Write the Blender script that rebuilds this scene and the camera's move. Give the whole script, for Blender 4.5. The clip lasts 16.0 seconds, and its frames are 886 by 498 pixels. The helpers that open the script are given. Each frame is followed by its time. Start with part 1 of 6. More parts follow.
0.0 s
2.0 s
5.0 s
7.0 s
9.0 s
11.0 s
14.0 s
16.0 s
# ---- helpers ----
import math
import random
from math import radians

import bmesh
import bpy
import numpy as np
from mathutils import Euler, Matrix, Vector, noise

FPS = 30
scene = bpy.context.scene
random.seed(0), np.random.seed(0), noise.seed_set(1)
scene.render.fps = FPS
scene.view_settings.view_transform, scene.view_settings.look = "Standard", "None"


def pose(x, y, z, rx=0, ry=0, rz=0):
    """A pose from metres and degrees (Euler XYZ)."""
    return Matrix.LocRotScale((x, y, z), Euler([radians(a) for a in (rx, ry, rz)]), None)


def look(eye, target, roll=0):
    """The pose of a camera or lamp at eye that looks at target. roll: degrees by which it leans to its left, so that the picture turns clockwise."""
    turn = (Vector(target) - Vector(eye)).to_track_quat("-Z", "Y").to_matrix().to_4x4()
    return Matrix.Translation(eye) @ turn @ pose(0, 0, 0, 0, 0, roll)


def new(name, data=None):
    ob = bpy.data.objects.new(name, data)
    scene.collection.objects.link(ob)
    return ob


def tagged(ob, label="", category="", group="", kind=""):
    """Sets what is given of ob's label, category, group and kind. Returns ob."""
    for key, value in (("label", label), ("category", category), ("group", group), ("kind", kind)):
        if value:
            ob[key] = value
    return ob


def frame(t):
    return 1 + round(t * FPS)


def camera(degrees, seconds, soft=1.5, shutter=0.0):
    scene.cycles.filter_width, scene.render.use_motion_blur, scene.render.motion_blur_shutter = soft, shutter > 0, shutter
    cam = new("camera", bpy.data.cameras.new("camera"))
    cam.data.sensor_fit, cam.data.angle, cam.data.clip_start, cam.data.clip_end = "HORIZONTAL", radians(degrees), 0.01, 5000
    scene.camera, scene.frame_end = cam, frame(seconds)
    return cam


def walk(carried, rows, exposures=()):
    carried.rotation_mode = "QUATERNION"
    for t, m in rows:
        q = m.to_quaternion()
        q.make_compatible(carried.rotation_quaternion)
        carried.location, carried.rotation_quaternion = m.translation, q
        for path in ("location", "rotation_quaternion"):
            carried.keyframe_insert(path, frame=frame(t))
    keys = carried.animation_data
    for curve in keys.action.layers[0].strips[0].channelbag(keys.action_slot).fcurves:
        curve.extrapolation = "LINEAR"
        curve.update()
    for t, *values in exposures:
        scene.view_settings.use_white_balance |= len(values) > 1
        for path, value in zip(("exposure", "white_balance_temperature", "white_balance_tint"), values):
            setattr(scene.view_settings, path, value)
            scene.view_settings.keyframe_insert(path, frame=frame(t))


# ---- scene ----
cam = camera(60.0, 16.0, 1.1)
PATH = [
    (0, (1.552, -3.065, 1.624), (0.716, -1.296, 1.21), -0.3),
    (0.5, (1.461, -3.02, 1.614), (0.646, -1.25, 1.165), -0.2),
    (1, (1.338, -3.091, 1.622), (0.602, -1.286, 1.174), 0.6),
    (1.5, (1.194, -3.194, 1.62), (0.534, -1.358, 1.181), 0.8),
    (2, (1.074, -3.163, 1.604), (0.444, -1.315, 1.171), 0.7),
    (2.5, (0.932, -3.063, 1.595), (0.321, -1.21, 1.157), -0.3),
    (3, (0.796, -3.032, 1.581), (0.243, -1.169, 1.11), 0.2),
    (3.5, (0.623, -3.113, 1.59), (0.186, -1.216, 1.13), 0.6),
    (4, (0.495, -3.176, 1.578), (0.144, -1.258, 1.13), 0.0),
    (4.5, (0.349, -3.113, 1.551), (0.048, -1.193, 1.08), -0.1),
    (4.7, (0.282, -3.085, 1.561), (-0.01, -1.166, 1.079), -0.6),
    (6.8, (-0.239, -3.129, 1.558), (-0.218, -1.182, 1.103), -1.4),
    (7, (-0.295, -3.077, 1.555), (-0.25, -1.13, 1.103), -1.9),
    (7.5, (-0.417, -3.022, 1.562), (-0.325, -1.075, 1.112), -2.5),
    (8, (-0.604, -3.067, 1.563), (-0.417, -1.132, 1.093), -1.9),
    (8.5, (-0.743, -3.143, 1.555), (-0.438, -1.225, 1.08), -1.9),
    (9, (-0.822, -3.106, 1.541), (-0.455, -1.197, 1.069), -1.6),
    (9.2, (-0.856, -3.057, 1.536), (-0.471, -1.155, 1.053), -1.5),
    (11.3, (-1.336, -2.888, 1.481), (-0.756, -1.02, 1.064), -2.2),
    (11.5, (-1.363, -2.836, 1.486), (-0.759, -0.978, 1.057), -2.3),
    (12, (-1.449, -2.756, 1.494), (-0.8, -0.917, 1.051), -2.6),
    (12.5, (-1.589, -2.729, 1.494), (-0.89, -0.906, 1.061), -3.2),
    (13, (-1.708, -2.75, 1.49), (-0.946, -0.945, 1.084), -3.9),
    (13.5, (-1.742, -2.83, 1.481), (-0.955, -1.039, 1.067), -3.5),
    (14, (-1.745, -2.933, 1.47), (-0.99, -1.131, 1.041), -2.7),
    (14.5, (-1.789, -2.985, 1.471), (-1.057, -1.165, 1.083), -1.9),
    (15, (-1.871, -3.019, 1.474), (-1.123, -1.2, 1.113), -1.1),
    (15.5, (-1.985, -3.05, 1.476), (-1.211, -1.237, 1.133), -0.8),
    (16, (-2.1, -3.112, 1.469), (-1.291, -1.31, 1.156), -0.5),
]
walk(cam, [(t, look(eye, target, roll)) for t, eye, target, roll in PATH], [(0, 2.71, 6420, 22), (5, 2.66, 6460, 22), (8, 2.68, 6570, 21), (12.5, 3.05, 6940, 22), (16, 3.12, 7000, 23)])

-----

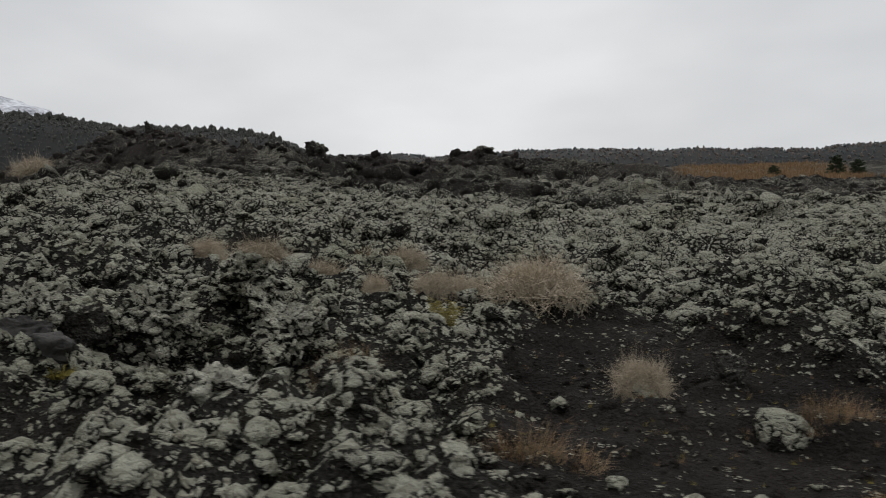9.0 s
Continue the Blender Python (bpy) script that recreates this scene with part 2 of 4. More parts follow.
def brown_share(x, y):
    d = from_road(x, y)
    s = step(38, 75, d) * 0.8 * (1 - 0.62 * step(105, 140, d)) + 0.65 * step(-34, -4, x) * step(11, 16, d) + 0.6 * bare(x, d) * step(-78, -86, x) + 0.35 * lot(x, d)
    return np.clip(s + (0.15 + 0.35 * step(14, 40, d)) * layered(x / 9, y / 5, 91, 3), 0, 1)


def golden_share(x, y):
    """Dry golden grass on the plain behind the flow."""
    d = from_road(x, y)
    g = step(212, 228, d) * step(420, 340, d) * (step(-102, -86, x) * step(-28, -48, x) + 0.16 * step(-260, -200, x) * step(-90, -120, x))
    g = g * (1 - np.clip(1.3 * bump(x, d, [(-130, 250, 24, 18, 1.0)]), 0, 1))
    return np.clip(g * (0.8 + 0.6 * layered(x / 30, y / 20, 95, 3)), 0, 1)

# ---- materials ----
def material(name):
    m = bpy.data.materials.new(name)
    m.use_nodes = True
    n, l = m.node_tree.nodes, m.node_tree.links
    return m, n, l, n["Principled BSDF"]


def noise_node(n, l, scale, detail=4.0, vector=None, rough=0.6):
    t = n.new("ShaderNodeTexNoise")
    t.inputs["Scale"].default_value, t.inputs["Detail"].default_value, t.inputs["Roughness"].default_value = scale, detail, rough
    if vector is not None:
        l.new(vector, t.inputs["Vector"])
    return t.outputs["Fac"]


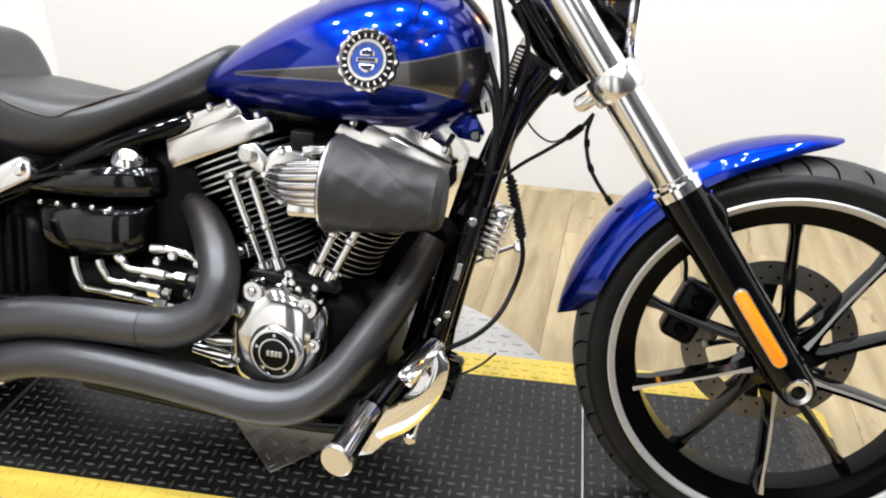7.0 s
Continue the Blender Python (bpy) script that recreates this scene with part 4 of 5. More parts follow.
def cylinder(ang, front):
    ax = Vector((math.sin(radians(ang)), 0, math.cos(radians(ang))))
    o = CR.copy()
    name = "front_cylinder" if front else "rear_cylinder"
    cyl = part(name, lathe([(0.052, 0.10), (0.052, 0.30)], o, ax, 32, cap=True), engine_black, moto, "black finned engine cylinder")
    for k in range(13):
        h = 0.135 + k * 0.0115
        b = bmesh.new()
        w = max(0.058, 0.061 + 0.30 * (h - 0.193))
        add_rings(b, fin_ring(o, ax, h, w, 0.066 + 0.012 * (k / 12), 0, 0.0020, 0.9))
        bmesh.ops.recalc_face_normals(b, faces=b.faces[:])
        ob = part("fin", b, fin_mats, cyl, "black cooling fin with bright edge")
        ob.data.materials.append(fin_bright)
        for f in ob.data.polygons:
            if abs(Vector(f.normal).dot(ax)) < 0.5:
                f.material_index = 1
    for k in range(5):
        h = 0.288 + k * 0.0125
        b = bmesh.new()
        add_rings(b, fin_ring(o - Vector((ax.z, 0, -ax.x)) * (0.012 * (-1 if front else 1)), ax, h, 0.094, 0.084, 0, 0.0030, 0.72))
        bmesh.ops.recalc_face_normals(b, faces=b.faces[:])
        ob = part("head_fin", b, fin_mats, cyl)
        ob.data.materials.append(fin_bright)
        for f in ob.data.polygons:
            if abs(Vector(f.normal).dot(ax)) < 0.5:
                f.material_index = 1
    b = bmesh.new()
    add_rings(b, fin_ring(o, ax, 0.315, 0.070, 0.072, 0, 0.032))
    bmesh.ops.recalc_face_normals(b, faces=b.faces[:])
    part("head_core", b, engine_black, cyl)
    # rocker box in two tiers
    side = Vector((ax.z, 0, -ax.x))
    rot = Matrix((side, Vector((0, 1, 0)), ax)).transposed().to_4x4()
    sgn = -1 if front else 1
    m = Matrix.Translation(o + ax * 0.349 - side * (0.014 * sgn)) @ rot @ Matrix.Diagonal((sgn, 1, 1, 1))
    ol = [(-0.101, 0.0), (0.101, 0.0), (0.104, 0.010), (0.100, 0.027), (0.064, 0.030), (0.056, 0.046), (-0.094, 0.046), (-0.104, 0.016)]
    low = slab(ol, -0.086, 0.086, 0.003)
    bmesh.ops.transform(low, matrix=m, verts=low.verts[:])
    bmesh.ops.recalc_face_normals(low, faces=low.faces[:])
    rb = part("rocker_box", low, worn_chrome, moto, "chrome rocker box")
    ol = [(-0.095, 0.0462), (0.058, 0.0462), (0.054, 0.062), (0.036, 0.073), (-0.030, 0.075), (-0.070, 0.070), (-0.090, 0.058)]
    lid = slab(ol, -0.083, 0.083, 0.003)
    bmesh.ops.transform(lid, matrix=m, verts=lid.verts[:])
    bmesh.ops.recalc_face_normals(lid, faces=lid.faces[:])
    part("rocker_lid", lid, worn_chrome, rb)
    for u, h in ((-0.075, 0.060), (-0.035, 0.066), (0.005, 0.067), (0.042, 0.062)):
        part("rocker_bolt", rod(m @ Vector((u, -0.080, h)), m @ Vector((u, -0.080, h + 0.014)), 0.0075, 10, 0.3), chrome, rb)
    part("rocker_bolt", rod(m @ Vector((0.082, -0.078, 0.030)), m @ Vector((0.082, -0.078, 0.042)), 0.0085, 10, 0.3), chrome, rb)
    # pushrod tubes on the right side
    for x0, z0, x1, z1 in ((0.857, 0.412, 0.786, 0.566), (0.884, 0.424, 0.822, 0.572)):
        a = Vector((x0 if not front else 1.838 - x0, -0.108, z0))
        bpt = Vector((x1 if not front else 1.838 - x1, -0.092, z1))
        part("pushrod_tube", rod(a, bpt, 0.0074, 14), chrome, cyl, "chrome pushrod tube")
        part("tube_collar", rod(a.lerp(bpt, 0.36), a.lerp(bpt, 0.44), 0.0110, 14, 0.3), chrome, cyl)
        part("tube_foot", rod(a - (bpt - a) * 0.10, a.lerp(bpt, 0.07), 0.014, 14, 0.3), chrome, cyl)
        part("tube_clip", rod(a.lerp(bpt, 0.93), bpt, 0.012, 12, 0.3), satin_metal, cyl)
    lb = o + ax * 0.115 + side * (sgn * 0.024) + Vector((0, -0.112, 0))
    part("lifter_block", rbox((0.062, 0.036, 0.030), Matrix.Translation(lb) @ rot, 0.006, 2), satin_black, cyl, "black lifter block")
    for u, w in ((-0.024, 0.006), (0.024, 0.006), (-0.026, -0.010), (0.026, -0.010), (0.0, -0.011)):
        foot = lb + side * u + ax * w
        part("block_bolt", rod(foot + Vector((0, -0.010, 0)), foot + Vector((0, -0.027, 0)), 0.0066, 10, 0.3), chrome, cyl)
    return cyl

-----

§ What you should do:
From the listing above, pick out every line containing "follow".

§ Worked solution:
Write the Blender script that rebuilds this scene and the camera's move. Give the whole script, for Blender 4.5. The clip lasts 16.0 seconds, and its frames are 886 by 498 pixels. The helpers that open the script are given. Each frame is followed by its time. Start with part 1 of 6. More parts follow.
Continue the Blender Python (bpy) script that recreates this scene with part 2 of 4. More parts follow.
Continue the Blender Python (bpy) script that recreates this scene with part 4 of 5. More parts follow.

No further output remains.